En finir avec la comparaison avec la grippe espagnole
Le journal La Stampa constate que la comparaison entre la pandémie actuelle et la grippe espagnole qui avait fait de 20 à 50 millions de morts entre 1918 et 1920, n'a pas lieu d'être :
«La deuxième vague de la grippe espagnole a été nettement plus grave que la première, parce que quelque chose d'inattendu s'est produit : une mutation du virus, qui s'est recombiné avec la grippe aviaire dans les conditions particulières créées par la guerre. Les pertes colossales en vies humaines de la deuxième vague en ont été les conséquences directes, le plus grand 'holocauste sanitaire de tous les temps'. ... Le SARS-Covid 2 n'a quant à lui pas changé d'apparence. Il ne s'est pas recombiné avec un virus animal, et il n'est ni plus faible ni plus fort qu'au printemps, affirment les virologues et les infectiologues. ... Le précédent de la grippe espagnole ne juste en rien la crainte que cette vague de Covid-19 puisse être pire que la première.»

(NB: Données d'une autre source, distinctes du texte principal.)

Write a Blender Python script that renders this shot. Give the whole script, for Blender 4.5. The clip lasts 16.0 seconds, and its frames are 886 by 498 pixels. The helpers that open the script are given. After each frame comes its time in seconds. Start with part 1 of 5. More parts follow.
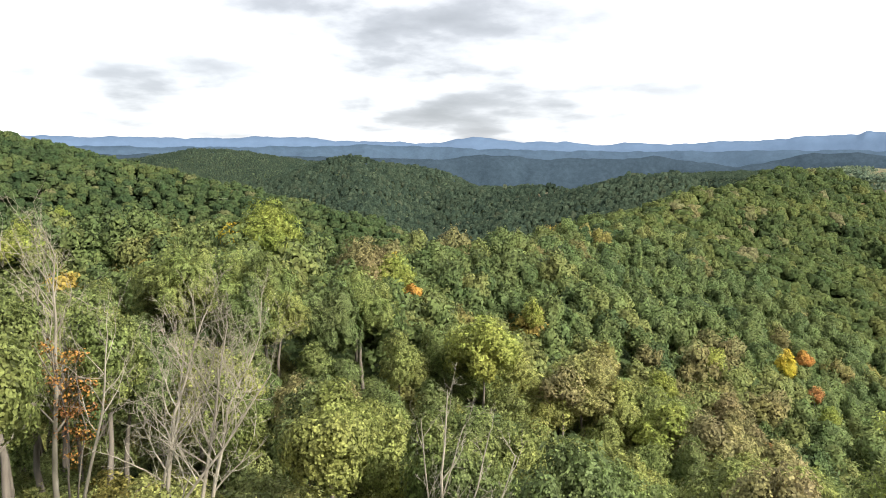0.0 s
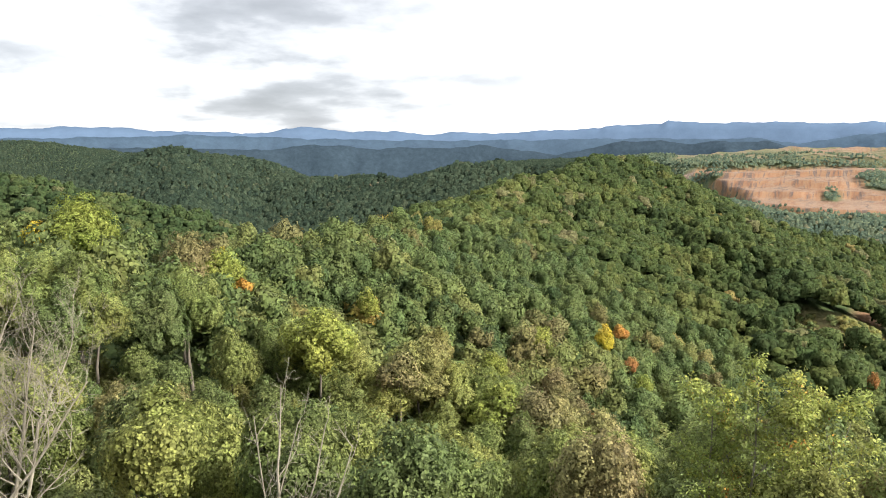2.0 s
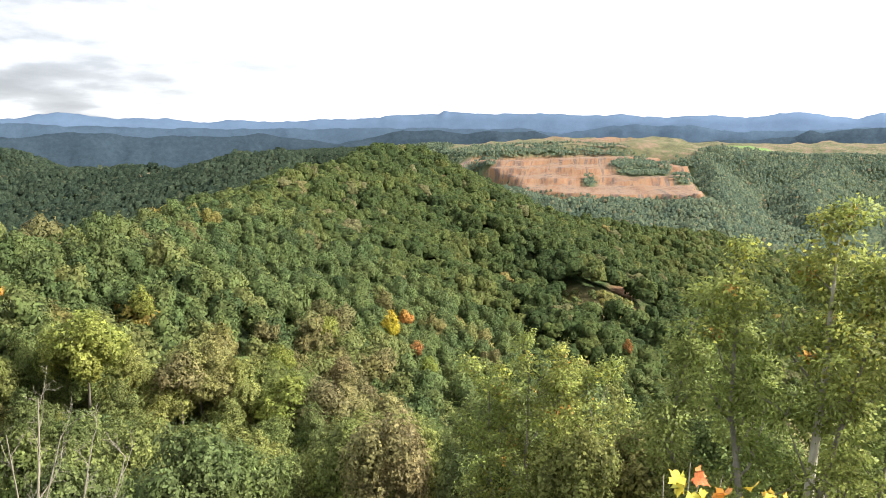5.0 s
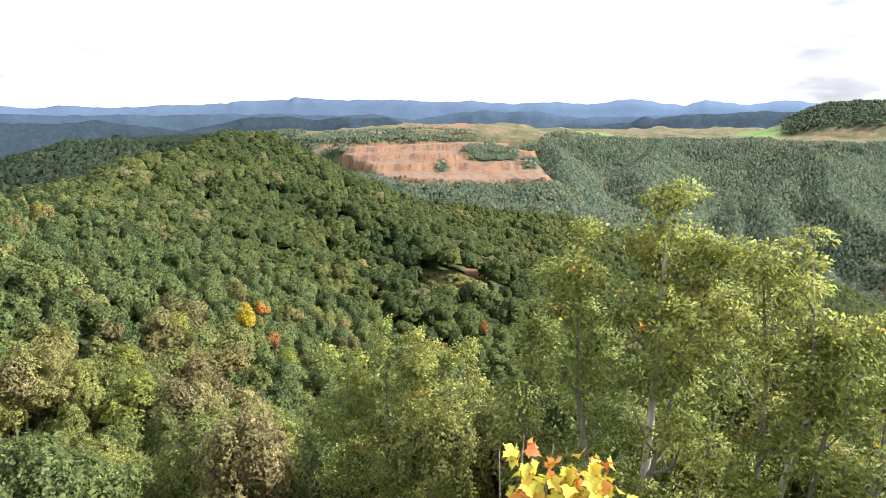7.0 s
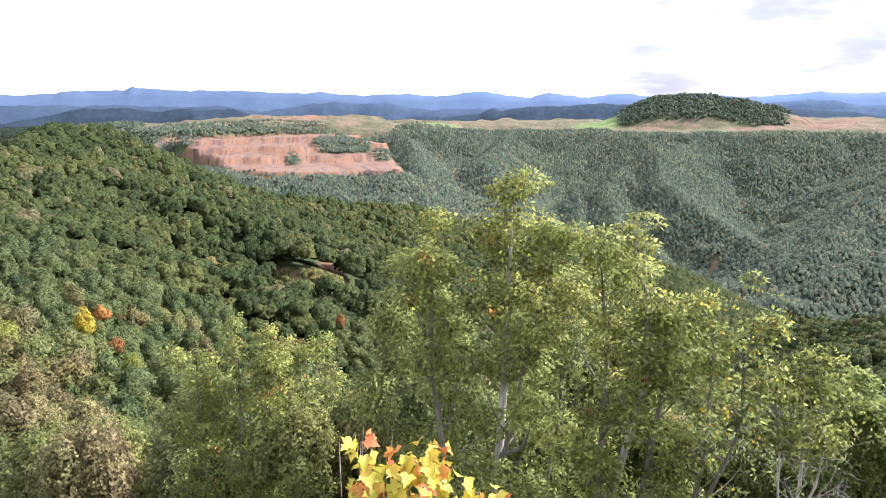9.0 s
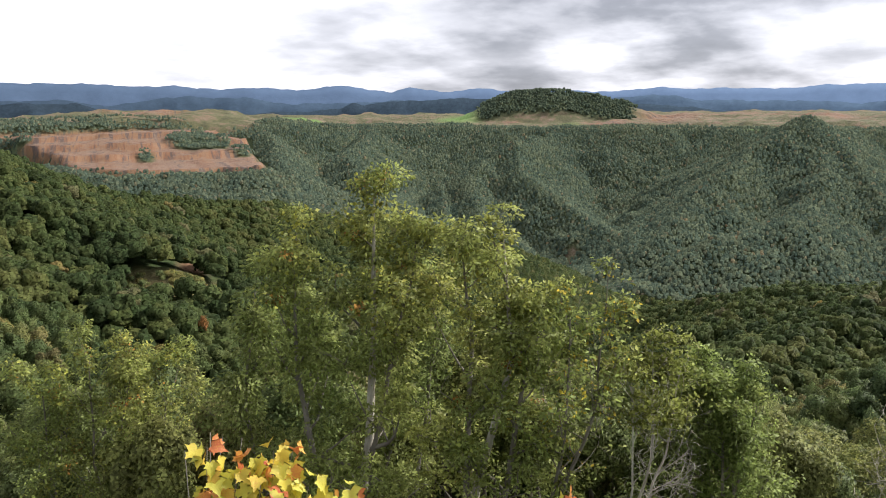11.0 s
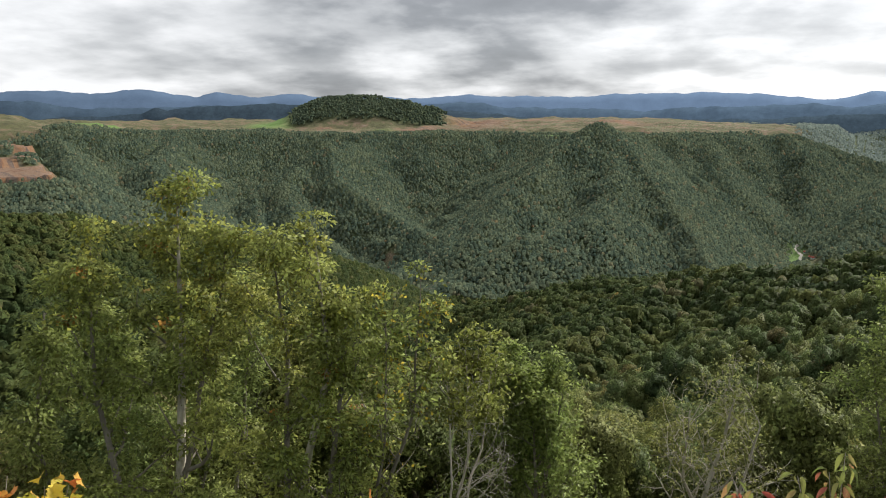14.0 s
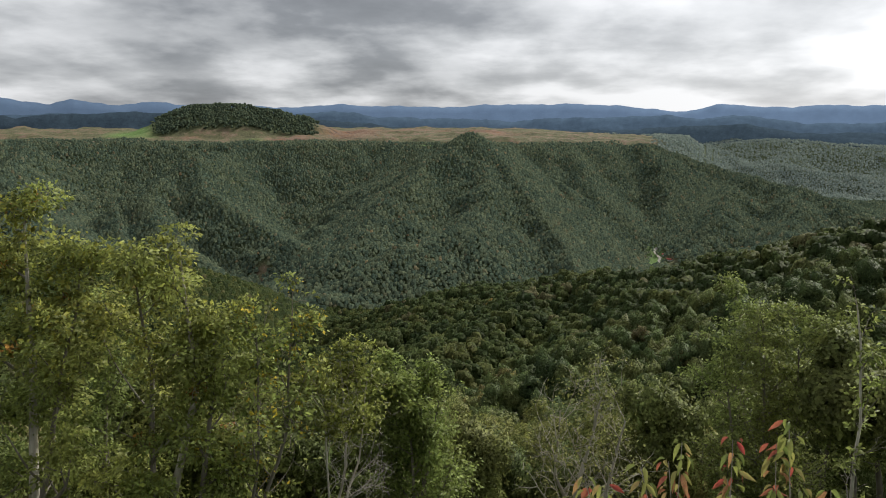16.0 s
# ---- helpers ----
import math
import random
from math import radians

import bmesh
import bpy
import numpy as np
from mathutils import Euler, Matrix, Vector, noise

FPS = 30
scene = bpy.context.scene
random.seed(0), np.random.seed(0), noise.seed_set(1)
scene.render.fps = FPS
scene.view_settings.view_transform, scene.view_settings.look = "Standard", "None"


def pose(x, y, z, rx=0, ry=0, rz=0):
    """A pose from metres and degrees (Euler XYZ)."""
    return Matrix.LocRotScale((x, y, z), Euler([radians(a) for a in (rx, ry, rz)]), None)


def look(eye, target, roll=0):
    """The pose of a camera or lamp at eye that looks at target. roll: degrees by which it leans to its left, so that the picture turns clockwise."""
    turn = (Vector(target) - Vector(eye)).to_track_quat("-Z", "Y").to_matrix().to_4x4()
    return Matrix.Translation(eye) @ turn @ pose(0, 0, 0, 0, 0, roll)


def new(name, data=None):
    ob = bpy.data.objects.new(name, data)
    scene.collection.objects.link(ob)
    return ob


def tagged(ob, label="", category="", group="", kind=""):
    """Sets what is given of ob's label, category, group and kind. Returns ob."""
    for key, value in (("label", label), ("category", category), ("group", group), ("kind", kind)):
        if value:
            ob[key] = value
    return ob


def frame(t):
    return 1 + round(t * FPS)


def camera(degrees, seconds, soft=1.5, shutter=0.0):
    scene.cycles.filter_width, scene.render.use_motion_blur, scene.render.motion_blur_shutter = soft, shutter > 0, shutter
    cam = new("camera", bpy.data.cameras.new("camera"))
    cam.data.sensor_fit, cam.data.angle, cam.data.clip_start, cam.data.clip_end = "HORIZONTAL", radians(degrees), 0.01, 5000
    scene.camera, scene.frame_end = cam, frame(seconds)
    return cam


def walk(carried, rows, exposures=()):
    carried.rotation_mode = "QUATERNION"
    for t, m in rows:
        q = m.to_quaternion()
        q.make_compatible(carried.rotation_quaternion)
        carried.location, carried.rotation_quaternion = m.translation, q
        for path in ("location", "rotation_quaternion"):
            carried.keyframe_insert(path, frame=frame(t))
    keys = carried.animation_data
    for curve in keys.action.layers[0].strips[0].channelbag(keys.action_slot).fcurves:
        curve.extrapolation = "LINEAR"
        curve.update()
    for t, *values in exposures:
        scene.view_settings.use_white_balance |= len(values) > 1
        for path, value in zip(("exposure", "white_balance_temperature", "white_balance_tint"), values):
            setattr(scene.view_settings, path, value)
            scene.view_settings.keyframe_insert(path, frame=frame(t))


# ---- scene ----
# A turn on the spot, the camera held at arm's length in front of the body.
cam = camera(59.86, 16.0, soft=0.95)
EYE, ARM = 1.6, 0.45
ROWS = [  # seconds, yaw, pitch, roll
    (0.0, 0.04, -6.58, -0.34), (0.5, -2.79, -6.87, -0.31), (1.0, -6.01, -6.98, -0.19), (1.5, -9.42, -7.11, 0.06),
    (2.0, -12.45, -7.31, 0.13), (2.5, -15.09, -7.53, 0.05), (3.0, -17.64, -7.79, 0.09), (3.5, -20.34, -7.95, 0.03),
    (4.0, -22.98, -7.99, -0.06), (6.5, -36.65, -8.78, 0.1), (7.0, -39.27, -9.12, 0.1), (7.5, -42.11, -9.31, 0.0),
    (8.0, -44.53, -9.31, 0.09), (8.5, -47.54, -9.45, 0.23), (9.0, -50.18, -9.73, 0.14), (9.5, -52.67, -10.05, 0.33),
    (12.0, -65.02, -10.07, -0.15), (12.5, -67.26, -10.09, -0.24), (13.0, -69.56, -9.89, -0.14), (13.5, -71.8, -9.78, -0.02),
    (14.0, -73.9, -9.75, -0.02), (14.5, -75.92, -9.5, 0.09), (15.0, -78.16, -9.3, -0.01), (15.5, -80.59, -9.04, -0.08),
    (16.0, -83.22, -9.02, -0.24),
]
EXPOSURES = [(0.0, 1.04, 6500, 10), (4.0, 1.1, 6500, 10), (6.5, 1.2, 6420, 12), (8.0, 1.22, 6120, 19), (9.0, 1.27, 5840, 26), (9.7, 1.25, 5790, 27),
             (11.8, -0.05, 6500, 10), (12.5, -0.03, 6500, 10), (14.5, 0.05, 6480, 10), (16.0, -0.3, 6450, 10)]
walk(cam, [(t, pose(-ARM * math.sin(radians(yaw)), ARM * math.cos(radians(yaw)), EYE, 90 + pitch, roll, yaw))
           for t, yaw, pitch, roll in ROWS], EXPOSURES)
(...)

Quand les malades n'osent plus se faire traiter
La focalisation sur le Covid-19 empêche les systèmes sanitaires de s'occuper des patients souffrant d'autres maladies, constate amèrement The Daily Telegraph :
«Jamais auparavant, une injonction comme celle du 'Restez chez vous, protégez le NSH [Autorité sanitaire nationale], sauvez des vies' n'a été aussi forte et aussi insidieuse. Que le gouvernement l'ait voulu ou non, ces slogans martelés nous ont, à notre insu, incité à penser que les hôpitaux étaient réservés aux malades du Covid-19 et non à des 'fauteurs de troubles' souffrant qui d'un tiraillement, qui d'une douleur, qui d'un pincement inhabituel. Résultat : si les hôpiaux ont plutôt bien géré la crise, on a semé les graines de futures épidémies, allant du cancer aux autres maladies graves.»
Les autorités sanitaires ont galvaudé la confiance
Népszava déplore que certaines mesures de lutte contre le coronavirus ne reposent sur aucune justification scientifique :
«Sur quelle base peut-on juger dangereuse la course de Formule 1 du circuit du Hungaroring mais sans danger [les matchs de foot disputés] au stade de Puskás Aréna ? ... Sur des considérations politiques ou plutôt sportives ? Dans ce dernier cas, il serait bon de savoir qui prend les décisions au nom des autorités sanitaires pour enrayer la pandémie. ... A défaut d'arguments techniques, il est tentant d'en conclure que les autorités sanitaires font preuve d'incohérence et de contradiction et naviguent à vue - une ligne de conduite qui pourrait lui valoir de perdre le peu de confiance que lui accordait encore la population.»
La santé, une responsabilité individuelle
L'Etat n'étant plus en mesure de contenir la propagation du virus, Rzeczpospolita en appelle au sens des responsabilités des citoyens :
«L'inefficacité des services de santé prouve que notre système de santé publique tout entier est en train de s'écrouler. Les cas de contamination ne sont plus pris en charge et ils échappent ainsi au contrôle de l'Etat, censé veiller à la santé de ses citoyens. ... Cessez de compter sur l'Etat, ses fonctionnaires, ses inspecteurs, ses politiciens et ses experts des service ... ils n'arrêteront pas le virus ! Il est grand temps de ne plus compter que sur soi-même, seul moyen de tenir le virus à distance de son foyer ou de son entreprise et de prendre soin de soi et des siens. On n'est jamais mieux servi que par soi-même.»